Естественным в мире Пастернака способом подачи «отсутствия» является метонимический сдвиг с лирического субъекта и вообще человека на пейзаж или быт, впервые отмеченный в Якобсон 1987 [1935]. Правда, чаще всего человек все-таки присутствует в сцене и лишь опускается из словесного текста, а иногда фигурирует в нем непосредственно, только, скажем, в одиночестве. Но возможно и полное безлюдье, на фоне которого тем более по-человечески активными предстают неодушевленные сущности.
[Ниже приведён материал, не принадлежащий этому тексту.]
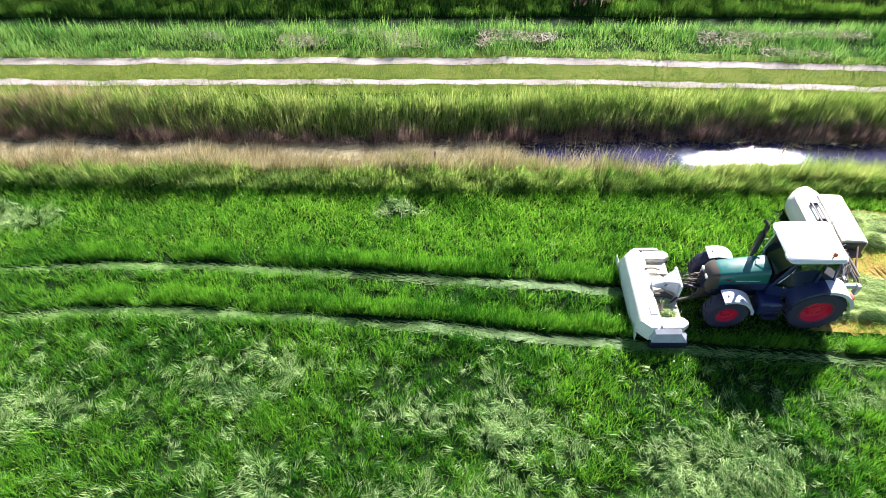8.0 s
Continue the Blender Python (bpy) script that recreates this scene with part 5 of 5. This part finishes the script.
def growth(name, rng, x0, x1, lo, hi, count, height, width, material, label, category, lean=0.16, lift=0.0, clump=0.5, bend=True, away=None, size=0.9, skip=None):
    """Reeds or grass in a band, taller and shorter in clumps."""
    x, y, t = band(rng, x0, x1, lo, hi, count)
    tall = height * (1 - clump * 0.5 + clump * wander(x, y, size, 31)) * rng.uniform(0.65, 1.15, count)
    if skip is not None:
        ok = ~skip(x, y)
        x, y, tall = x[ok], y[ok], tall[ok]
    n = len(x)
    dirs = rng.uniform(0, 6.28, n) if away is None else rng.normal(away, 0.8, n)
    z = np.maximum(land(x, y), WATER_Z - 0.3) + lift
    return blades(name, x, y, z, tall, rng.uniform(0.6, 1.3, n) * width, np.clip(rng.normal(lean, 0.12, n), 0, 0.95), dirs, rng, material, label, category, bend)


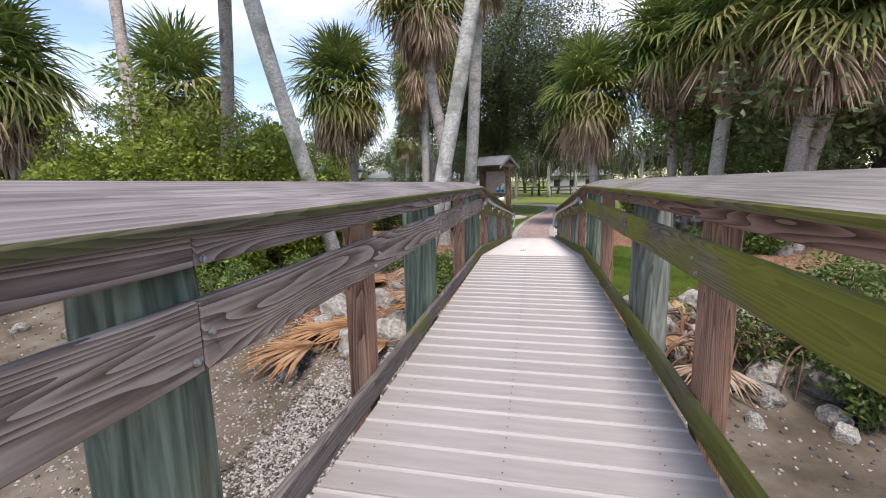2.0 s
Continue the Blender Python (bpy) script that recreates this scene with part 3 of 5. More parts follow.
def build_handrail(s):
    rail = thing("handrail", (s * 0.66, 14.0, 0), "brushed aluminium tube handrail on brackets along the ramp", "handrail", "ramp handrails")
    off = 0.815
    x = s * 0.66
    pts = [(x, 10.20, 0.772), (x, 10.34, 0.775), (x, 10.42, 0.79), (x, 10.62, 0.835 + deck_z(10.62)), (x, 10.75, off + 0.022 + deck_z(10.75))]
    pts += [(x, y, off + deck_z(y)) for y in np.linspace(11.2, 18.4, 9)]
    ze = off + deck_z(END)
    pts += [(x, 18.78, ze + 0.012), (x, 18.95, ze + 0.02), (x, 19.1, ze + 0.018), (x, 19.22, ze - 0.012), (x, 19.31, ze - 0.075), (x, 19.345, ze - 0.16), (x, 19.31, ze - 0.245), (x, 19.22, ze - 0.30), (x, 19.05, ze - 0.335), (x, 18.65, ze - 0.395)]
    path = spline(pts, 4)
    part("tube", tube(path, [0.0235] * len(path), 14), M_RAILTUBE, rail, smooth=True)
    a = (s * 0.685, 18.612, ze - 0.455)
    b = (s * 0.762, 18.652, ze - 0.37)
    part("block", cbox([min(p, q) for p, q in zip(a, b)], [max(p, q) for p, q in zip(a, b)], 0.004), M_PILEL, rail, "small grey timber mounting block")
    for y in (10.55, 11.95, 13.35, 14.75, 16.15, 17.5, 18.72):
        z = deck_z(y) + off
        plate = cbox((-0.0035 + s * 0.7155, y - 0.023, z - 0.128), (0.0035 + s * 0.7155, y + 0.023, z - 0.032), 0.003)
        arm = tube([(s * 0.713, y, z - 0.07), (s * 0.69, y, z - 0.072), (s * 0.668, y, z - 0.055), (s * 0.66, y, z - 0.022)], [0.007] * 4, 6)
        br = part("bracket", join([plate, arm]), M_RAILTUBE, rail)
        for dz in (-0.108, -0.052):
            part("bolt", BOLT, None, br, at=(s * 0.7115, y, z + dz)).rotation_euler = (0, 0, math.pi if s > 0 else 0)


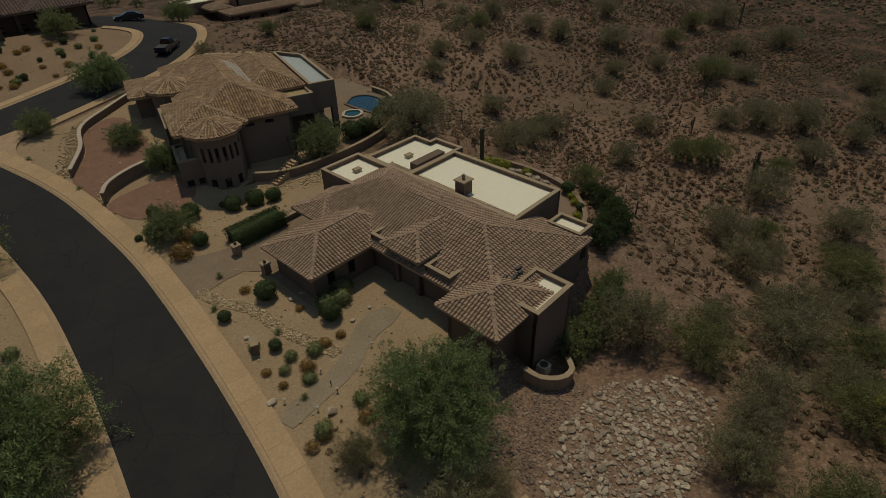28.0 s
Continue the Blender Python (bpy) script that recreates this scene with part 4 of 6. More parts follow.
def curved_wall(points, height, thick, material, label, foot=-1.0, cap=COPING, level=None, name="garden_wall"):
    """A wall along a curve with a coping; level gives a flat top."""
    line = spline(points, 0.6)
    a, b = beside(line, -thick / 2), beside(line, thick / 2)
    zt = terr(line[:, 0], line[:, 1]) + height if level is None else np.full(len(line), level)
    zb = terr(line[:, 0], line[:, 1]) + foot
    n = len(line)
    def shell(nm, p, q, lo, hi, m, parent):
        v = np.concatenate([np.c_[p, lo], np.c_[q, lo], np.c_[q, hi], np.c_[p, hi]])
        f = []
        for i in range(n - 1):
            for k in range(4):
                k2 = (k + 1) % 4
                f.append((k * n + i, k * n + i + 1, k2 * n + i + 1, k2 * n + i))
        f += [(0, n, 2 * n, 3 * n), (n - 1, 4 * n - 1, 3 * n - 1, 2 * n - 1)]
        return raw(nm, v, f, m, parent)
    o = thing(name, pose(line[0, 0], line[0, 1], float(zt[0] - height)), label, "wall")
    inv = o.matrix_world.inverted()
    for ob in (shell("wall_body", a, b, zb, zt, material, o), shell("coping", beside(line, -thick / 2 - .05), beside(line, thick / 2 + .05), zt + .002, zt + .09, cap, o)):
        ob.matrix_parent_inverse = inv
    return o


curved_wall([(-26.3, 95.6), (-25.2, 97.2), (-22.5, 98.6), (-18.6, 99.4), (-17.4, 99.5)], 1.2, 0.3, STUCCO_B, "brown curved stucco wall with pale coping beside the drive", cap=PALECAP)
curved_wall([(-27.2, 102.4), (-25.0, 106.5), (-23.6, 111), (-19.5, 114.8), (-15, 118.5)], 0.8, 0.3, STUCCO_B, "long curved brown stucco wall with pale coping", cap=PALECAP)
curved_wall([(-13.5, 91.5), (-9, 89.3), (-3, 89.0), (3, 90.5), (8, 94), (9.8, 98), (9.8, 102)], 0.9, 0.3, STUCCO_B, "brown stucco retaining wall round the pool terrace", foot=-3)
curved_wall([(-44, 91.2), (-41, 91), (-38.8, 89.3)], 1.2, 0.3, STUCCO_C, "low stucco wing wall beside the garage")
curved_wall([(-47, 97.2), (-52, 93.5), (-60, 93), (-68, 95.0)], .9, 0.3, STUCCO_A, "brown stucco garden wall below the terrace")
curved_wall([(-84, 97), (-80, 94.6), (-74, 94.6), (-68, 95.3)], 0.9, 0.3, STUCCO_D, "low wall round the upper pool")
curved_wall([(-45.2, 66.5), (-45.6, 69), (-46.2, 72)], .8, 0.3, STUCCO_C, "yellow stucco courtyard wall with posts")
curved_wall([(-52.5, 64), (-49, 65), (-45.3, 66.3)], .45, 0.25, STUCCO_C, "yellow stucco courtyard wall")
curved_wall([(-27.0, 32.2), (-25.2, 31.5), (-23.0, 31.6)], 0.8, 0.3, STUCCO_F, "sand stucco wing wall beside the forecourt")
curved_wall([(-16.2, 82.3), (-12.9, 82.7), (-9.7, 83.0)], 0.5, 0.25, STUCCO_B, "low brown garden wall")

curved_wall([(-.4, 35.6), (.6, 34.9), (1.7, 34.0), (2.7, 32.8), (3.7, 31.4), (4.4, 29.5)], .35, .3, STUCCO_F, "low curved sand stucco wall in the scrub")

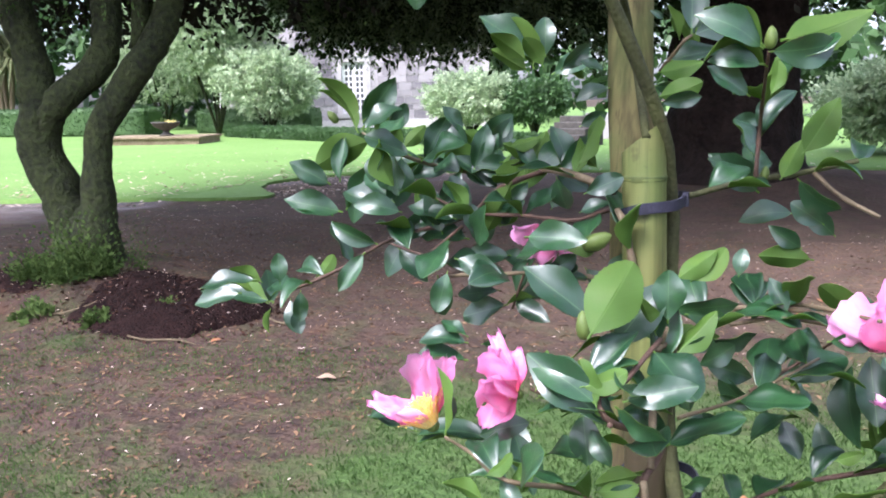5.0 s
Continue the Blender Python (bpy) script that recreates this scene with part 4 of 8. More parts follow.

Ср.:
• Золушку рядом с подметенными скатертями и без гроша («Пиры»);
• одинокое «я» в центре «Зимней ночи», где все усилия бесплодны, нет больше никого, ученик услан спать, а память призвана не противоречить;
• полное отсутствие людей и агрессивность льдин в «Ледоходе»;
• одиночество, тишь и неподвижность в «Плачущем саде», при явном присутствии «я» и его идентификации с садом по линии одиночества;
• чудесное отсутствие физического воздействия очень динамичного сада на зеркало;
• идеальную тишину («Звезды летом»);
• тишину, неподвижность и оглушенность неба и реки, а также не вписанной в пейзаж, но подразумеваемой (благодаря заглавию: «Как у них») пары влюбленных — метонимического источника любовной энергии;
• совет любимой уснуть и все забыть, ибо все вздор один (т. е. nihil), даваемый присутствующим в тексте «я» («Мой друг, мой нежный, о, точь-в-точь…»);
• краткий вариант того же, но обращенный лирическим «я» к самому себе («Лесна была просто тобой…»);
• метапоэтическую программу немоты («Волны»);
• сходную программу усыпления стихов — по аналогии с невинным детским сном во «Второй балладе», не нарушаемым, а скорее гарантируемым как бы бесшумным (ровным) шумом природы;
• отсутствие в квартире кого бы то ни было, кроме одинокого «я» и элементов пейзажа («Никого не будет в доме…»);
• игрушечность вечернего взгляда издалека, как бы в перевернутый бинокль, парадоксально вторящую дневному отдыху лирического «мы» на лоне прекрасно воспринимаемой просеки («Сосны»);
• отстраненную точку зрения «я» на образы возлюбленной и самого себя, которых уже как бы нет на свете («Свидание»);
• взаимно плохую видимость «я» и окружающей природы из-за зимней дымки в «Заморозках»;
• неспособность людей пробиться друг к другу в 1-м отрывке «Вакханалии», предвещающую непрошибаемость цветов поливкой.